Be wary this time of year for deer on roadways
On the recent 1,300-mile drive each way to join an annual elk hunt with my sons in Colorado, I could not help but notice the number of road-killed deer, especially one the remains of which I rolled through at about 2 a.m. in eastern Iowa.
The creature no doubt had been vaporized, it carcass likely exploding in a spray of red in a collision with a semi doing the legal 70 mph. What is 120 pounds versus 40 tons? The blood and guts, in scattered small pieces, still gleamed wet on I-80 on the “back side” of an overpass of a local highway. The trucker came over the top, there stood Bambi, there went Bambi. Boom.
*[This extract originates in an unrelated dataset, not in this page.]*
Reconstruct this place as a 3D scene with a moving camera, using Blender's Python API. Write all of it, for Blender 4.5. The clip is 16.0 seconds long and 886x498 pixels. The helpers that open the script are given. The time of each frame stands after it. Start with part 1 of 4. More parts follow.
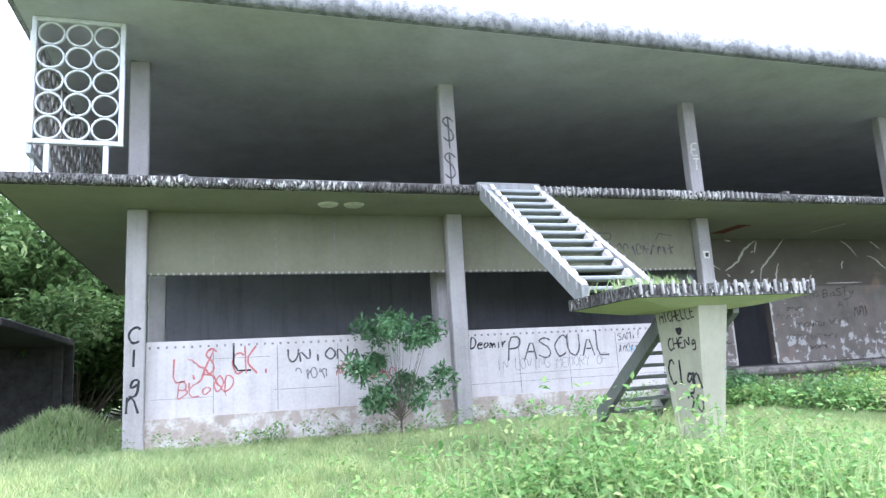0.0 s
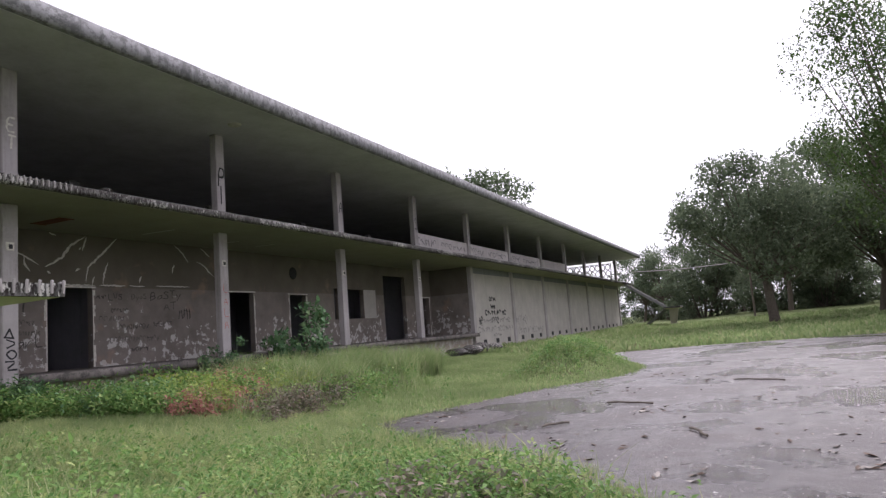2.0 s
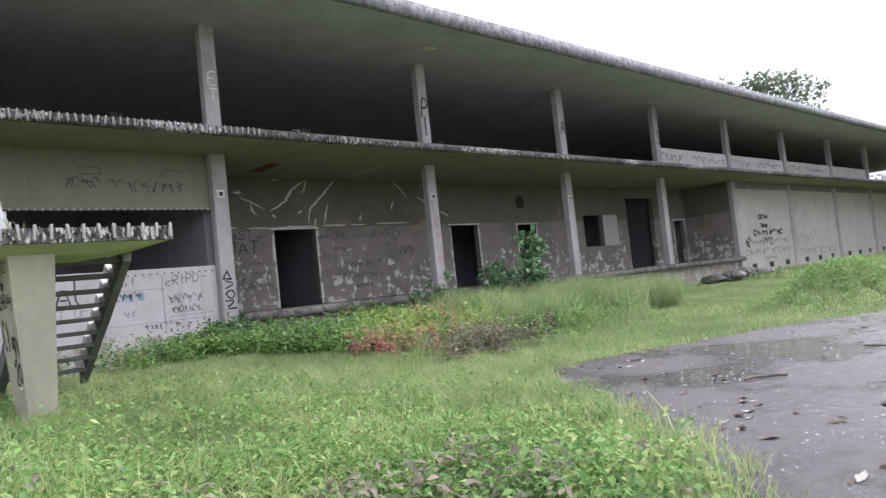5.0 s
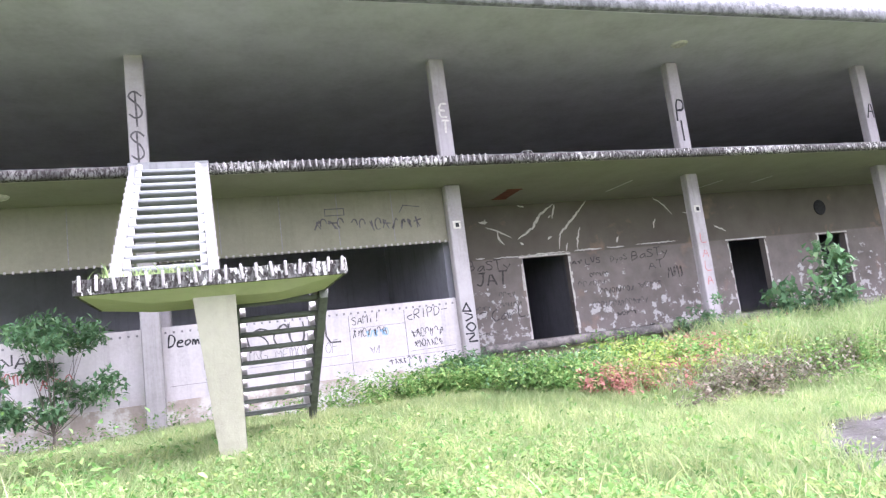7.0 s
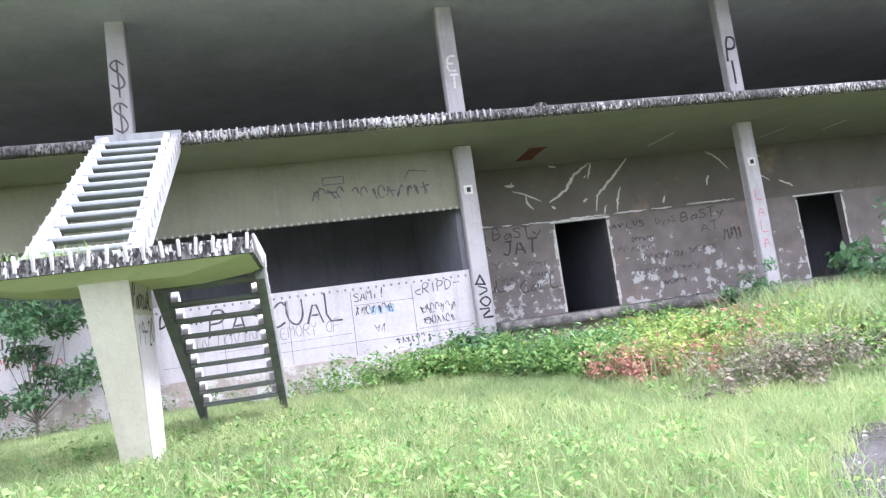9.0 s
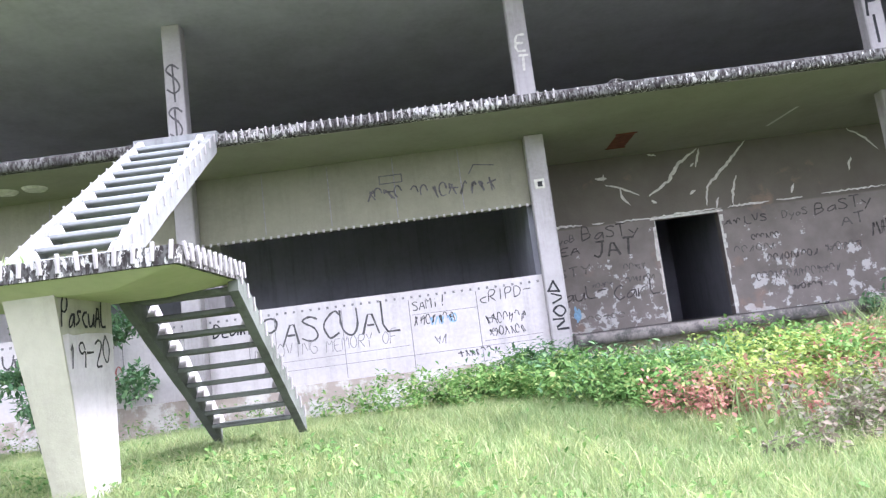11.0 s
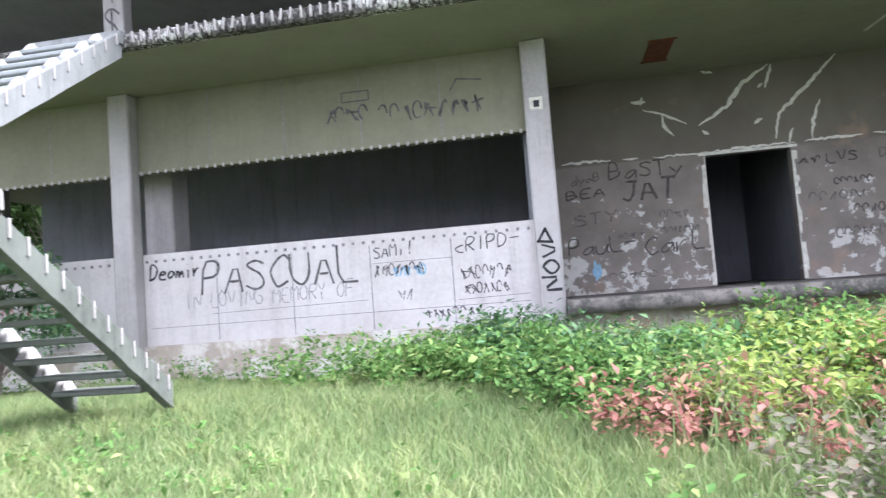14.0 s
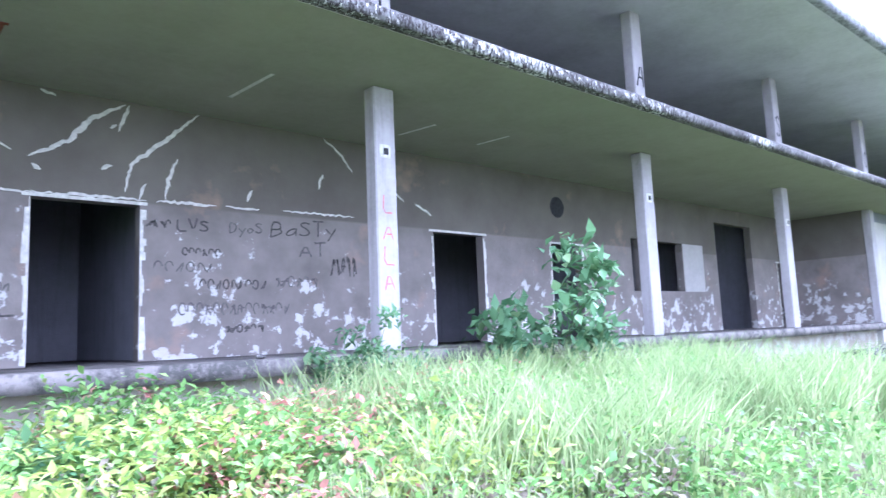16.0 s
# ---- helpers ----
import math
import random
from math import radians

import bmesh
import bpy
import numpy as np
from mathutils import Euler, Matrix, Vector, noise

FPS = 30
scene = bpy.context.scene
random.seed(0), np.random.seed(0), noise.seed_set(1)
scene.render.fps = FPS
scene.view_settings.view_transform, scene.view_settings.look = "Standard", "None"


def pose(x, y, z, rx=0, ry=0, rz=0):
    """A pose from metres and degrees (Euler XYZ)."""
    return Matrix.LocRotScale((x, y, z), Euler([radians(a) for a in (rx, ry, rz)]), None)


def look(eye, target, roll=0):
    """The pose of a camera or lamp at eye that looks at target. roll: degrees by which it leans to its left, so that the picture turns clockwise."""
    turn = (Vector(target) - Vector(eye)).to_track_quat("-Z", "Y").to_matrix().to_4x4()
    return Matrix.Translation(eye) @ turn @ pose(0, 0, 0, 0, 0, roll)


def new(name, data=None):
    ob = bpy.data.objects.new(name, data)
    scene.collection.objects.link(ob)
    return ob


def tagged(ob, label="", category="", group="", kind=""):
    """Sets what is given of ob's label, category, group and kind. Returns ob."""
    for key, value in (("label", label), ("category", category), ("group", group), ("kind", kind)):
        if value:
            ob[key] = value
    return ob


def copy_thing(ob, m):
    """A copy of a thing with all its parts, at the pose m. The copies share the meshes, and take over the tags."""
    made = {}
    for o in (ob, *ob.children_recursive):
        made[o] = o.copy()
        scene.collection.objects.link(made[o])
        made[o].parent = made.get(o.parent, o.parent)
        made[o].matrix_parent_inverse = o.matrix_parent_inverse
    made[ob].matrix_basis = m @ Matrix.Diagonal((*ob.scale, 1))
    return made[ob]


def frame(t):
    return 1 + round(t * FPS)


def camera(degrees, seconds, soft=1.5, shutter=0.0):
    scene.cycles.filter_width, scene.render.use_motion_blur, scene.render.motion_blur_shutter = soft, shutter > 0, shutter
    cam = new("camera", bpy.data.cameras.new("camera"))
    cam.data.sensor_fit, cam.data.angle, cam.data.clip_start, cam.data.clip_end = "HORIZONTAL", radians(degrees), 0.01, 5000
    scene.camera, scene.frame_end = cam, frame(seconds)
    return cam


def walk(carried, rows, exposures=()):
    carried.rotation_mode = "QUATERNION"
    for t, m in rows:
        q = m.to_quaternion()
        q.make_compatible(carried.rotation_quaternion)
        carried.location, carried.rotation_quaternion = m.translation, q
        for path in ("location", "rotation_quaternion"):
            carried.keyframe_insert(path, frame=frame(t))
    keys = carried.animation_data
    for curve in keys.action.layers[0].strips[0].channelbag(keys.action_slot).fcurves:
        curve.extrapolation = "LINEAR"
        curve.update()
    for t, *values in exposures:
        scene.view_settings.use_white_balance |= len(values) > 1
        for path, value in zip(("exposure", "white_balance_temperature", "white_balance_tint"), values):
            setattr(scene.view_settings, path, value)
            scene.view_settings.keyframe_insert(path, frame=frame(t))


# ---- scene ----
cam = camera(65.1, 16.0, 1.3, 0.15)
PATH = [
    (0, (0.269, 0.679, 1.536), (0.876, 2.552, 1.889), -3.3),
    (0.5, (0.654, 0.599, 1.65), (1.442, 2.384, 2.088), -4.8),
    (1, (1.025, 0.567, 1.629), (2.207, 2.126, 2.042), -4.7),
    (1.5, (1.441, 0.442, 1.605), (3.002, 1.645, 1.946), -4.7),
    (2, (1.899, 0.309, 1.552), (3.713, 1.119, 1.784), -4.4),
    (2.5, (2.296, 0.234, 1.477), (4.089, 1.102, 1.66), -5.0),
    (3, (2.673, 0.162, 1.44), (4.447, 1.075, 1.584), -4.5),
    (3.5, (3.045, 0.101, 1.46), (4.765, 1.115, 1.576), -4.3),
    (4, (3.461, -0.023, 1.464), (5.123, 1.085, 1.559), -3.8),
    (4.5, (3.878, -0.082, 1.443), (5.435, 1.17, 1.535), -5.6),
    (5, (4.334, -0.116, 1.437), (5.694, 1.347, 1.54), -6.1),
    (5.2, (4.501, -0.112, 1.447), (5.77, 1.429, 1.561), -7.0),
    (7.3, (6.346, 0.378, 1.348), (6.962, 2.26, 1.625), -7.2),
    (7.5, (6.573, 0.419, 1.354), (7.189, 2.305, 1.606), -7.3),
    (8, (7.082, 0.545, 1.333), (7.744, 2.425, 1.49), -7.5),
    (8.5, (7.466, 0.819, 1.378), (8.0, 2.739, 1.542), -8.3),
    (9, (7.841, 1.14, 1.379), (8.24, 3.087, 1.596), -7.9),
    (9.2, (7.985, 1.296, 1.39), (8.331, 3.25, 1.637), -8.0),
    (11.5, (9.866, 2.675, 1.394), (9.72, 4.651, 1.67), -6.1),
    (12, (10.184, 3.05, 1.423), (9.877, 5.012, 1.657), -4.8),
    (12.5, (10.493, 3.434, 1.406), (10.012, 5.359, 1.662), -4.0),
    (13, (10.71, 3.871, 1.454), (10.069, 5.747, 1.717), -3.4),
    (13.5, (11.02, 4.335, 1.459), (10.403, 6.226, 1.674), -3.9),
    (14, (11.358, 4.853, 1.455), (11.024, 6.82, 1.588), -4.3),
    (14.5, (11.549, 5.434, 1.436), (11.613, 7.426, 1.602), -3.2),
    (15, (11.77, 5.954, 1.469), (12.295, 7.876, 1.649), -2.4),
    (15.4, (11.847, 6.363, 1.471), (12.729, 8.142, 1.709), -1.2),
    (15.5, (11.867, 6.461, 1.47), (12.824, 8.203, 1.701), -2.0),
    (16, (12.017, 6.902, 1.456), (13.329, 8.391, 1.703), -2.4),
]
EXPOSURES = [(0.0, 2.0, 5350, 13), (1.0, 2.1, 5600, 14), (1.5, 1.5, 6100, 17), (2.0, 0.35, 6200, 22), (2.5, -0.25, 6250, 21), (3.0, -0.25, 6250, 21), (3.5, 0.1, 6200, 22), (4.0, 0.25, 6200, 23), (4.5, 0.3, 6200, 20), (5.0, 1.05, 5900, 17),
             (7.5, 2.3, 5750, 26), (9.0, 2.15, 5600, 19), (11.5, 2.2, 5650, 20), (12.5, 2.12, 5650, 18), (14.5, 1.95, 5650, 13), (15.0, 2.15, 5450, 12), (15.4, 2.5, 5150, 16), (16.0, 2.8, 4800, 24)]
walk(cam, [(t, look(eye, target, roll)) for t, eye, target, roll in PATH], EXPOSURES)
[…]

A few miles later I stopped for fuel and a coffee at a convenience mart and, making idle conversation with the middle-of-night lonesome clerk, mentioned the fresh roadkill. He told me that he himself had narrowly missed a deer just the previous week on his way to work the overnight shift. But the semi behind him had not, and that animal, all but dismembered, slipped around the semi’s nose into the passing lane and the path of an automobile. “That guy got a new paint job,” the clerk said. And probably a lot more.
The moral of this story is that something like 20,000 deer are reported to get in the way of motor vehicles in Ohio, destructively, every year. So pay attention, especially now.
Most of the farm crops have been harvested at this point, so machinery moving animals out of the “corn forests” is no longer a major concern. But we are at the peak of rut, and deer will be chasing one another around, around the clock, and not just mostly at dawn and dusk. In a couple of weeks, as this is written, Ohio will field more than 400,000 or so hunters for gun week. That again will move deer any time of day. So beware.
If no matter how attentive you may be, you find a deer collision inevitable, barrel right into the animal. Brake if you can but do not swerve. Losing control of a vehicle and running off the road and rolling over are more dangerous than striking the animal head-on. That is why you have insurance. In either case, damage will occur and damage to you is less likely if you just broadside the animal and keep a straight course. That, of course, may be easier said than done, because it is counterintuitive. Which is why you have to get that notion in your head now, before it happens.
Good luck. Get your buck – with a .45/70, not a pickup.